Problem: A typical ATS supports engineering R&D activities on many different instruments, and DUT (device under test) parameters that all need to be controlled and monitored. Identifying quickly what is happening when things don’t work is very valuable but difficult. When there is no error reported, you need to find what is wrong with the logic. The problem is how?

Solution: One of the best ways to understand what is happening in your ATS application is to visualize dozens of variables on a graph. Graphs with millions of data points displayed in real-time can immediately reveal data trends, interdependencies and deviations to greatly speed up problem resolution. Testing team managers need to ensure their teams can identify the root causes of problems quickly, or a lot of time and resources can be wasted troubleshooting especially as product complexity grows. Adding capabilities to your ATS such as flexible graphing increase productivity and can easily speed up by 10x (or more) your team’s troubleshooting and verification efforts.

Graph demonstrating the power of visual display to analyze large data set in real time
Graphs let you analyze relationship and correlation from millions of data points

How to start graphing? Collect the information then display it!

The simplest way is probably to include one or more LabVIEW “charts” directly into some of your “top-level VIs.” Create multiple tabs and charts to display more variables with different scales. But, as you can read in our blog post on parallel processing, multiple VIs must share variables values to gain a real edge in your analysis. As a starting point, we believe that 10k to 100k points is a reasonable “chart history length”.

How to improve this? Keep more data in memory!

A “circular buffer” allocates a memory per variable to graph and overwrites oldest data after “n” hours.

One problem that many ATS face is that they only display and do not “store” the information as test values are read or received. As a result, you can only see the information on a graph after you select a specific signal, variable or tag rather than see what happened before you asked the question. The solution to this is to create a “circular buffer” to store the data at the time of test or simulation. There are various ways of implementing a circular buffer but one of the easiest in LabVIEW is to use a Fixed size Queue with a Lossy Enqueue.

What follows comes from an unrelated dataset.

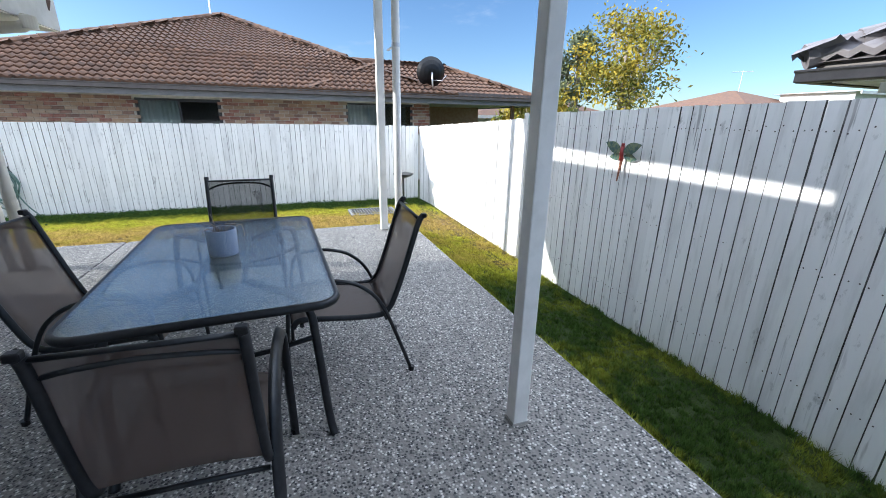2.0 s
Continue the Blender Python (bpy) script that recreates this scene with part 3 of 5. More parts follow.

Circular buffer example in LabVIEW with lossy enqueue
Circular buffer example in LabVIEW with lossy enqueue

By using NI LabVIEW for your ATS, you may extend its functionality through your own software development or by using 3rd party developed applications to accelerate your embedded product development. Synovus Solutions Simplify™ product [link to Simplify page]is one such tool for increasing reliability, flexibility, scalability, repeatable results with comprehensive graphing. Symplify™ uses a circular buffer in RAM for the fastest graphing performance to handle thousands of variables recorded during your tests.

Display of many variables on 4 distinct Symplify graphs
More complex multi-graph with 15 variables at once

Even better: Stream to disk for future reference!

If accessing the data in “real-time” is not a requirement, continuously logging data to disk is great way to later have access to the data when you have a question, even if that’s days after the test was completed. LabVIEW users typically use TDMS (or CSV) file formats for storing and use NI DIAdem, an efficient post-processing measurement tool.

Even with this approach, the value of having all the data from across your application should not be under-estimated.

Conclusion: However your team chooses to implement graphing, start with the simplest approach that works. You know you can improve over time as your application evolves but do ensure that the approach supports the data access rates your application requires.

When we integrated the graph feature into Symplify™, we wanted to have the best of both worlds. We created a central location where all the variables (tags) would be read at a fast rate and stored in different circular buffers, at different rates. Therefore, you can see 100kS/s for a minute and multiple days at 1 point per minute. With such a range of options, Symplify™ enables fast and deep troubleshooting, typically leading to discovering problem root causes in 60 seconds, 24/7.

The ideas and implementation described here are specifically to troubleshoot LabVIEW based ATS for an embedded DUT with multiple equipment but the concept applies equally to any ATS.